Understanding cartesian product in SQL

8.4k views Asked by At

I am not able to understand how Cartesian product works. Consider the simple schema:

mysql> select * from account;
+----------------+-------------+---------+
| account_number | branch_name | balance |
+----------------+-------------+---------+
| A101           | Downtown    |     500 |
| A102           | Perryridge  |     400 |
| A201           | Brighton    |     900 |
| A215           | Mianus      |     700 |
| A217           | Brighton    |     750 |
| A222           | Redwood     |     700 |
| A305           | Round Hill  |     350 |
+----------------+-------------+---------+
7 rows in set (0.00 sec)

Now, when I pose the query

select a.balance from account a, account b where a.balance<b.balance;

I get a series of values except the maximum value 900. Then using the not in operator I determine the maximum value. Before that in the above query, when the join takes place based on the condition a.balance<b.balance, the first tuple in the relation must be 500. Theoretically, the first 5 values must be:

500
500
500
500
400

But I get :

+---------+
| balance |
+---------+
|     400 |
|     350 |
|     350 |
|     500 |
|     400 |

How is it working? I am using MySQL database.

2

There are 2 answers

2
Mureinik On BEST ANSWER

A Cartesian join joins every record in the first table with every record in the second table, so since your table has 7 rows and it's joined with itself, it should return 49 records had you not had a where clause. Your where clause only allows records where a's balance is smaller than b's balance. Since 900 is, as you said, the maximal balance in the table, it will never be smaller than any other balance, and therefore it will never be returned.

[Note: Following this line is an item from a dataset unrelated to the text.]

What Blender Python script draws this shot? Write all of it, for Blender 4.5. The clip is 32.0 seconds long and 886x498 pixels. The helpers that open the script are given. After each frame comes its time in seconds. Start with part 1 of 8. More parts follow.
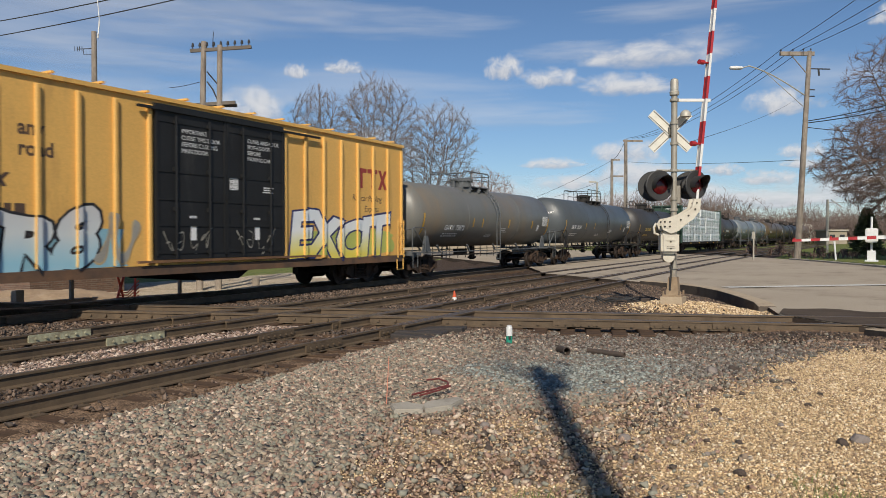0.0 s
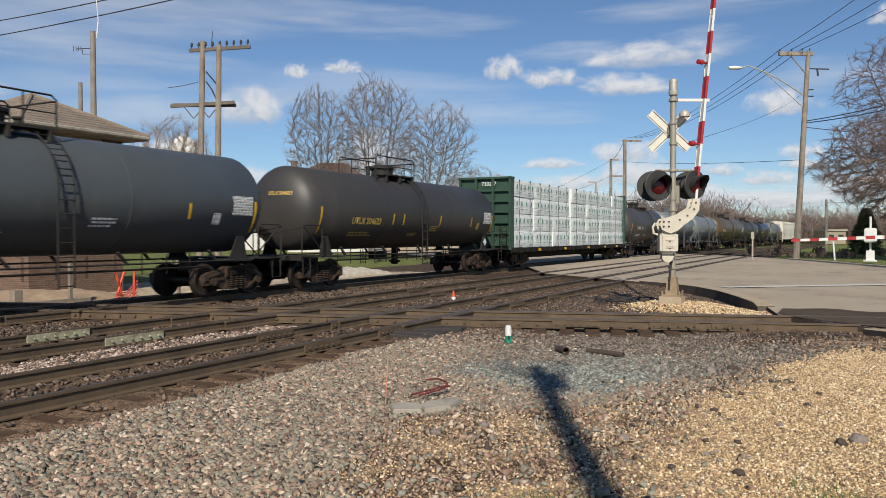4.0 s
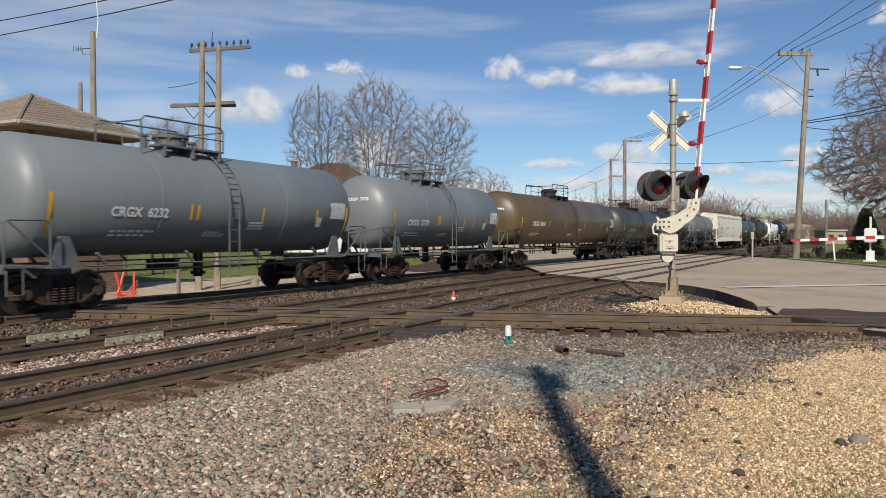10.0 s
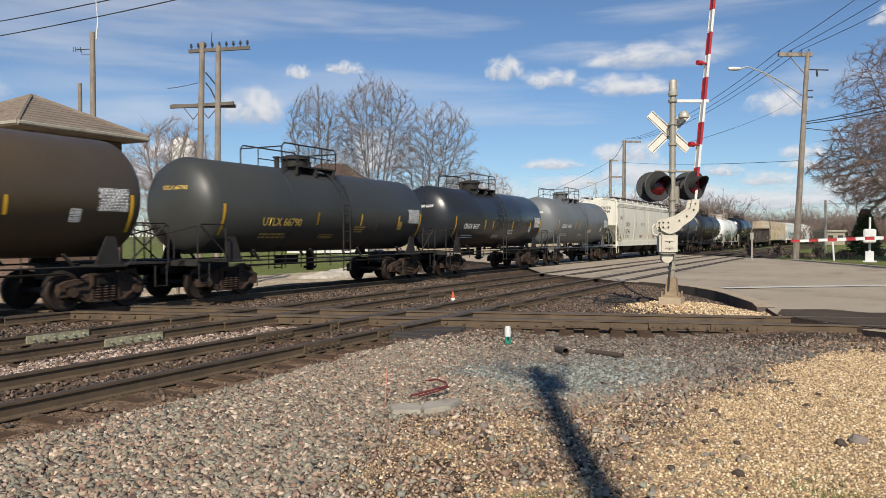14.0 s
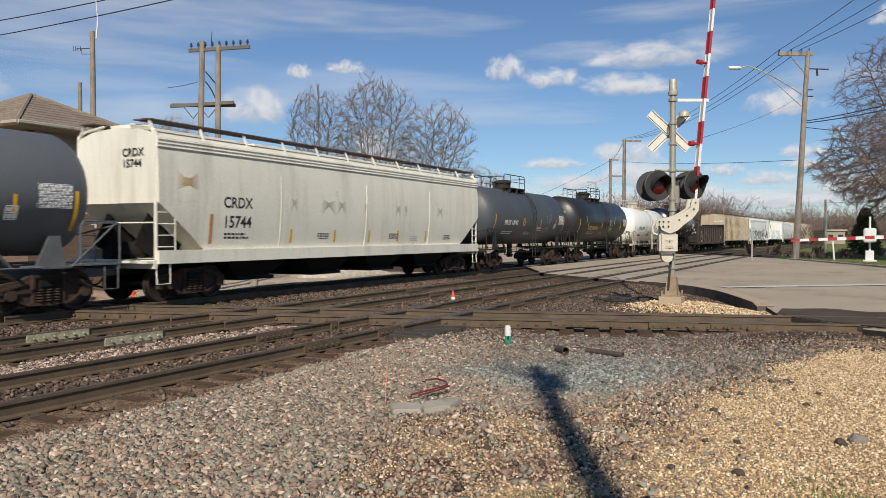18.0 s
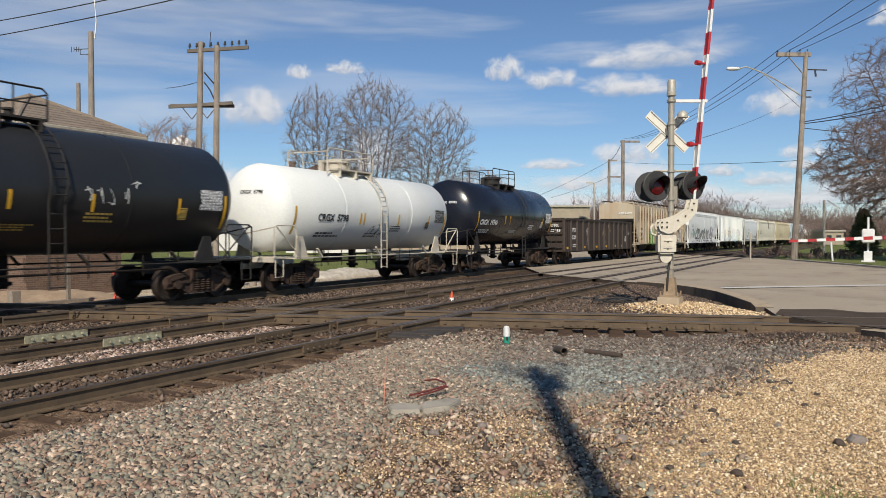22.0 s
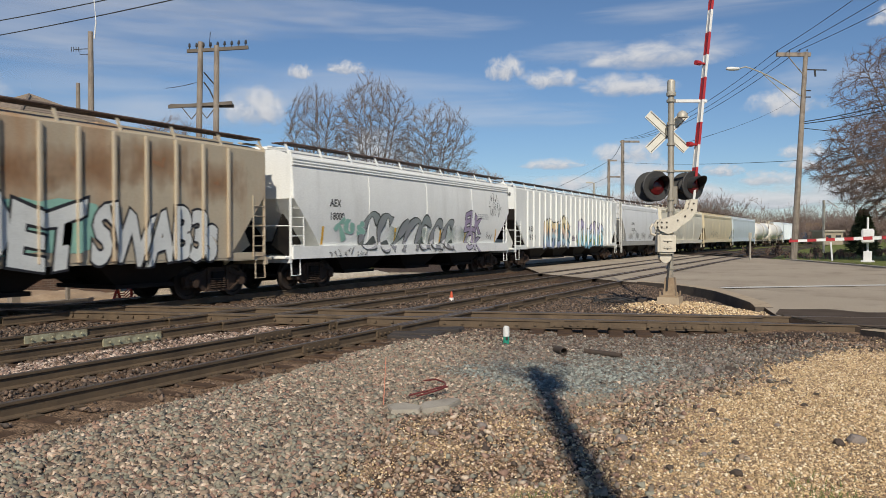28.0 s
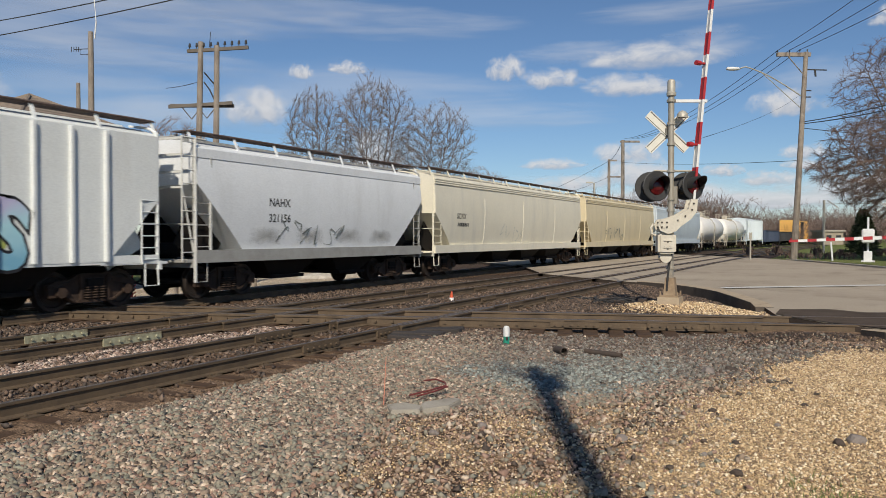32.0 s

With regard to the first five rows, the normal rules of SQL apply to joins too. Since SQL tables have no intrinsic order, it's completely up to the database to decide how to return them, unless you explicitly state an order in the order by clause. The values you listed are perfectly valid values you'd expect the query to return.

0
Vlad Mihalcea On

The Cartesian Product generates all possible combinations of records from two given sets of data.

In your case, to generate a Cartesian Product, you'd have to either use CROSS JOIN:

SELECT 
  a.branch_name AS first_branch,
  b.branch_name AS second_branch,
  a.balance + b.balance AS total_balance
FROM account a
CROSS JOIN account b 

or, use the SQL:89 theta-style join:

SELECT 
  a.branch_name AS first_branch,
  b.branch_name AS second_branch,
  a.balance + b.balance AS total_balance
FROM account a, account b 

Anyway, the goal of the Cartesian product would be to associate all rows of two sets.

The moment you apply some filtering criteria to the Cartesian product generated by a CROSS JOIN, the result will no longer be a Cartesian product, but a subset of it, that matches to the given filtering conditions.

So, in your case, this query:

SELECT 
  a.balance 
FROM account a, account b 
WHERE a.balance < b.balance

does not generate a Cartesian Product.

In fact, a much better alternative to your query is this one:

SELECT 
  a.balance 
FROM account a
WHERE a.balance < (
  SELECT MAX(balance) FROM account 
)

If you want to get all rows that have a lower balance than the maximum one.

Anyway, the use of the self CROSS JOIN here looks suspicious. That's why you are probably better off using a subquery instead.